Amid incredible hardships he fought his way to the throne, and he became so formidable that nurses throughout all Norway used to scare bad boys by saying that Sverre would catch them if they didn’t watch out.

In 1195 the Byzantine Emperor Alexius had a quarrel on his hands and sent an ambassador, Reidar, to collect from Norway two hundred mercenaries. Reidar collected his force and was prepared to return, when Bishop Nicholas, who hated Sverre with almost insane malignity, persuaded him to turn his attention to the task of wiping out the powerful Birchlegs. Accordingly these two hundred mercenaries were formed into the famous band called “Baglers” (crookmen, from bagall, a bishop’s crook or staff). The historic war between the Baglers and the Birchlegs centered around Bergen.

I climbed Flöifjeldet the other day, one of Bergen’s four real hills, and as I looked down on the city I could seem to see the whole struggle between Birchlegs and Baglers. But that was not the only famous struggle which took place in Bergen, and Sverre’s is not the only great name closely associated with it. Here, in Christ Church, Haakon Haakonsson was crowned on St. Olaf’s Day, July 29, 1247. On this occasion a continuous banquet was held for three days, for which function a huge boathouse was “commandeered,” as the palace was not large enough for the guests. It was the most splendid feast that had ever been held in Norway, and after the banquet a five-day fête was held in honor of the cardinal. At this fête Ordeals were forever abolished, on the very excellent ground that “it was not seemly for Christian men to challenge God to give his verdict in human affairs.”

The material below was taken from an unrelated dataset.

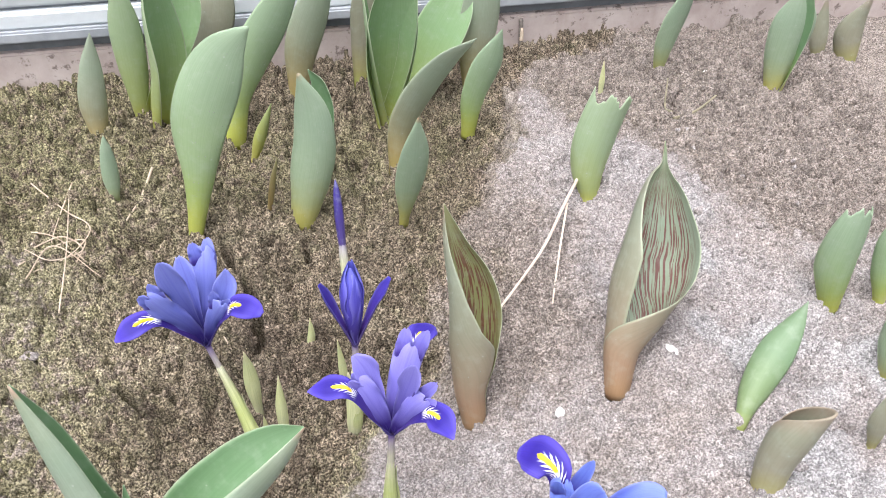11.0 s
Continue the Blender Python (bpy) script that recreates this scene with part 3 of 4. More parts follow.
def build_crumbs():
    """Rounded crumbs, a little sunk, side by side over the whole bed; larger ones here and there."""
    rnd = np.random.RandomState(3)
    xa, ya = jittered(-0.13, 0.34, 0.16, 0.52, 0.00176, rnd)
    xb, yb = jittered(-0.30, 0.53, 0.10, 0.695, 0.00228, rnd)
    out = ~((xb > -0.13) & (xb < 0.34) & (yb > 0.16) & (yb < 0.52))
    xc, yc = rnd.uniform(-0.29, 0.52, 6500), rnd.uniform(0.11, 0.69, 6500)
    xd, yd = np.r_[rnd.uniform(0.22, 0.52, 1500), rnd.uniform(0.14, 0.38, 420)], np.r_[rnd.uniform(0.36, 0.68, 1500), rnd.uniform(0.13, 0.34, 420)]
    x, y = np.r_[xa, xb[out], xc, xd], np.r_[ya, yb[out], yc, yd]
    s = np.r_[np.full(len(xa), 0.00090), np.full(out.sum(), 0.00115), 0.0010 + 0.0018 * rnd.rand(len(xc)) ** 4, 0.0013 + 0.0022 * rnd.rand(len(xd)) ** 3]
    s = s * np.clip(np.exp(0.42 * rnd.randn(len(s))), 0.45, 2.4)
    m = dampness(x, y)
    gaps = value_noise(x, y, 0.0036, 21) + 0.7 * value_noise(x, y, 0.0017, 22) + 0.10 * rnd.randn(len(x))
    apart = np.maximum(clod_gaps(x, y, 0.017, 31), 0.8 * clod_gaps(x, y, 0.0075, 41)) * np.clip((m - 0.35) / 0.3, 0, 1)
    keep = (crack_mask(x, y) < 0.04) & (apart < 0.45) & (gaps > np.where(m > 0.35, -0.10, -0.20))
    x, y, s, m = x[keep], y[keep], s[keep], m[keep]
    damp = np.clip((m - 0.25) / 0.4, 0, 1)
    rise = (0.95 + 0.65 * damp)[:, None]
    count = len(x)
    z = (height(x, y) - 0.30 * s + s * rnd.uniform(-0.85, 0.50, count) * (0.6 + 0.4 * damp))[:, None]
    green = moss_film(x, y, m)
    k = 5
    a = rnd.rand(count, 1) * 6.283 + np.arange(k)[None] * 6.283 / k + rnd.uniform(-0.35, 0.35, (count, k))
    s1 = s[:, None]
    low, mid = s1 * rnd.uniform(0.72, 1.10, (count, k)), s1 * rnd.uniform(0.66, 1.05, (count, k))
    turn, long = rnd.rand(count, 1) * 6.283, rnd.uniform(0.85, 1.30, (count, 1))

    def laid(r, angle, lift):
        u, v = r * np.cos(angle) * long, r * np.sin(angle) / long
        return np.stack([x[:, None] + u * np.cos(turn) - v * np.sin(turn), y[:, None] + u * np.sin(turn) + v * np.cos(turn), lift + 0 * u], -1)

    foot = laid(low, a, z - 0.7 * s1)
    ring = laid(mid, a + 0.5, z + s1 * rise * rnd.uniform(0.75, 1.35, (count, k)))
    top = np.stack([x + 0.4 * s * rnd.uniform(-1, 1, count), y + 0.4 * s * rnd.uniform(-1, 1, count), z[:, 0] + rise[:, 0] * s * rnd.uniform(0.9, 1.7, count)], -1)
    verts = np.concatenate([foot, ring, top[:, None]], 1)
    cap = np.array([f for j in range(k) for f in ((j, (j + 1) % k, k + j), ((j + 1) % k, k + (j + 1) % k, k + j), (k + j, k + (j + 1) % k, 2 * k))])
    for name, pick, label in (("dry_soil_crumbs", m <= 0.45, "pale dry soil crumbs strewn over the crust"), ("damp_soil_crumbs", m > 0.45, "brown damp soil crumbs and clods")):
        v = verts[pick].reshape(-1, 3).astype(np.float32)
        f = (cap[None] + (np.arange(int(pick.sum())) * (2 * k + 1))[:, None, None]).reshape(-1, 3).astype(np.int32)
        me = sheet_mesh(name, v, f)
        me.materials.append(CRUMB)
        for field, values in (("moist", m), ("moss", green)):
            me.attributes.new(field, "FLOAT", "POINT").data.foreach_set("value", np.repeat(values[pick], 2 * k + 1).astype(np.float32))
        tagged(new(name, me), label, "soil crumbs", kind="stuff")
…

Another reform was introduced, excluding from the royal succession all illegitimate sons—in the future. In putting forward this reform, Haakon Haakonsson must have made an effort to forget that he himself was an illegitimate son of King Haakon Sverresson.

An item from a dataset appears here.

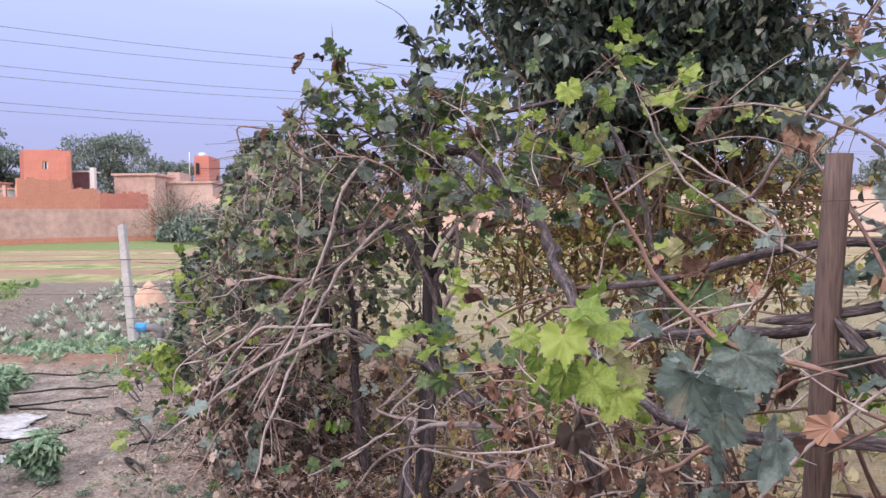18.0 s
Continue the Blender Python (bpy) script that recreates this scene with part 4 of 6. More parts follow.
    sh([(0.589, 1.640, 1.126), (0.548, 1.635, 1.102), (0.498, 1.629, 1.049), (0.476, 1.624, 1.006), (0.406, 1.620, 1.001), (0.342, 1.616, 0.978), (0.279, 1.611, 0.948)], 0.008, 0.006, CANE, "arm")
    sh([(0.507, 1.622, 0.968), (0.496, 1.628, 1.030), (0.516, 1.634, 1.079), (0.539, 1.640, 1.141)], 0.006, 0.005, CANE, "sucker")
    sh([(0.539, 1.643, 1.198), (0.604, 1.653, 1.199), (0.661, 1.662, 1.179)], 0.0075, 0.007, CANE, "arm")
    sh([(0.639, 1.666, 1.263), (0.667, 1.653, 1.225), (0.700, 1.640, 1.189), (0.732, 1.626, 1.144), (0.767, 1.615, 1.140), (0.846, 1.602, 1.115), (0.913, 1.589, 1.079), (0.992, 1.576, 1.046)], 0.01, 0.008, CANE_DARK, "arm")
    sh([(0.640, 1.695, 1.033), (0.700, 1.668, 1.091), (0.758, 1.640, 1.130)], 0.009, 0.009, CANE_DARK, "arm")
    sh([(0.747, 1.589, 1.327), (0.786, 1.584, 1.229), (0.822, 1.580, 1.144), (0.843, 1.578, 1.095)], 0.0035, 0.0035, CANE, "cane", 0.1, 6)
    sh([(0.551, 1.623, 0.981), (0.548, 1.627, 1.069), (0.571, 1.629, 1.119), (0.558, 1.632, 1.169)], 0.004, 0.004, CANE, "sucker", 0.2, 7)
    tw = Geo()
    heads = [(0.36, 1.8, 1.94), (0.28, 1.8, 1.7), (0.4, 1.75, 1.78), (0.68, 1.8, 1.88), (0.95, 1.9, 1.88), (0.3, 1.83, 1.57), (0.8, 1.64, 1.48), (0.56, 1.74, 1.74), (1.1, 1.9, 1.86), (0.45, 1.85, 2.1)]
    for k in range(58):
        h = Vector(heads[k % len(heads)]) + Vector((r.gauss(0, 0.05), r.gauss(0, 0.05), r.gauss(0, 0.04)))
        d = ROW_DIR * r.gauss(0.25, 0.8) + UP * r.gauss(0.15, 0.55) + Vector((r.gauss(0, 0.4), r.gauss(0.25, 0.3), 0))
        q = cane_path(h, d, r.uniform(0.2, 0.65), r, 0.3, 1.5, 0.035)
        q = [p if p.y > 1.42 else Vector((p.x, 1.42 + 0.1 * (p.y - 1.42), p.z)) for p in q]
        rr = r.uniform(0.0025, 0.0065)
        shoot(v, q, rr, rr * 0.5, (CANE_DARK, CANE_RED, CANE_DARK, CANE)[k % 4], twigs=tw, r=r, twig_n=4, twig_len=0.2, sides=6, rough=0.25)
        if r.random() < 0.22:
            hang_leaf(v, q[-1], r.uniform(0.06, 0.1), pick(r, (("lime", 4), ("green", 2), ("grey", 1), ("dry", 2))), r)
        if r.random() < 0.3:
            hang_leaf(v, q[len(q) // 2], r.uniform(0.05, 0.09), pick(r, (("lime", 3), ("green", 2), ("grey", 1), ("dry", 3))), r)
    for c, n, sp in (((0.79, 1.91, 1.68), 9, 0.06), ((0.79, 1.79, 1.42), 9, 0.05), ((0.90, 1.79, 1.43), 8, 0.05), ((0.85, 1.82, 2.05), 5, 0.04), ((1.04, 1.81, 1.79), 7, 0.06), ((0.91, 1.82, 1.90), 3, 0.05), ((0.71, 1.82, 1.96), 3, 0.03)):
        for k in range(n):
            hang_leaf(v, Vector(c) + Vector((r.gauss(0, sp), r.gauss(0, sp), r.gauss(0, sp))), r.uniform(0.045, 0.075), pick(r, (("lime", 5), ("green", 2), ("yellow", 0.5))), r)
    hang_leaf(v, Vector((0.80, 1.69, 1.34)), 0.10, "grey", r, 200, 30)
    for k in range(150):                                     # withered leaves among the canes
        c = Vector(heads[r.randrange(10)]) + Vector((r.gauss(-0.1, 0.2), r.gauss(0.1, 0.2), r.gauss(-0.05, 0.16)))
        hang_leaf(v, c, r.uniform(0.03, 0.065), pick(r, (("dry", 5), ("grey", 1))), r)
    part("twig_tangle", tw, CANE_DARK, v)["kind"] = "stuff"
    return v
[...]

His father, who was a son of the great Sverre, as his name indicates, had been foully murdered by his stepmother, the dowager queen Margaret. This dowager queen had stolen away Christina, Sverresson’s half-sister. As Sverresson was her legal protector, he tried in every way to get her back. Argument and pleading proving vain, he resorted to stratagem. He sent his cousin, Peter Steyper, who “burst into the princess’ room while her mother was taking a bath, crying at the top of his voice that the Baglers had come to town.” Christina was terrified, but Steyper told her not to fear, as he would save her. He took her in his arms and fled to the wharves, where he hustled her aboard his ship. The dowager queen soon discovered the trick and dashed down to the water’s edge in the most scandalous décolleté. She reached it just as the ship pulled off and for a long time vainly screamed curses after it. However, she took a glorious revenge by inviting her stepson to a banquet of peace and there poisoning him.

Interesting as is the history of Norway, it is to say the least “strenuous,” and it is rather a relief if you have been on Flöifjeldet, dreaming of Sverre and Haakonsson, to come down into Bergen’s quiet, old-fashioned market, where there are no Birchlegs and no Baglers now. The name “Bergen,” or Björgvin, means “pasture on the mountains,” and seems to suggest a restfulness with which history has not always favored the city. Many of the fisherwomen, or fiskerpiger, in the market place are gayly dressed in some of the varied forms of the national costume. However, I understand that the costumes are so much gayer and more conspicuous in the Hardanger and Sætersdal regions that I think I will wait until I get there before I tell you about them. I have not yet seen any of the well-known fjords, though I doubt if there is anything much finer in that line than the Ofotenfjord at Narvik.

I do not know when or from where I shall write to you again, but it will be from somewhere among the fjords, as no one could really feel the full spell of Norway, I suppose, without exploring the famous Hardanger and Sogne and some of the others. Another place which I want surely to see before I leave Norway is the famous Sætersdal in the south. It is here I understand that one may find the past par excellence—not history, for Sætersdal is not a particularly historic region, but the customs and manners and dress and general characteristics of the Norwegians of a few centuries back.

It may be some time before I shall write again, as there is much to see and much to explore. In the mean-time please prepare yourself to chalk up many points for Norway, for its fjords and its dals, as you know, are among its chief claims to distinction.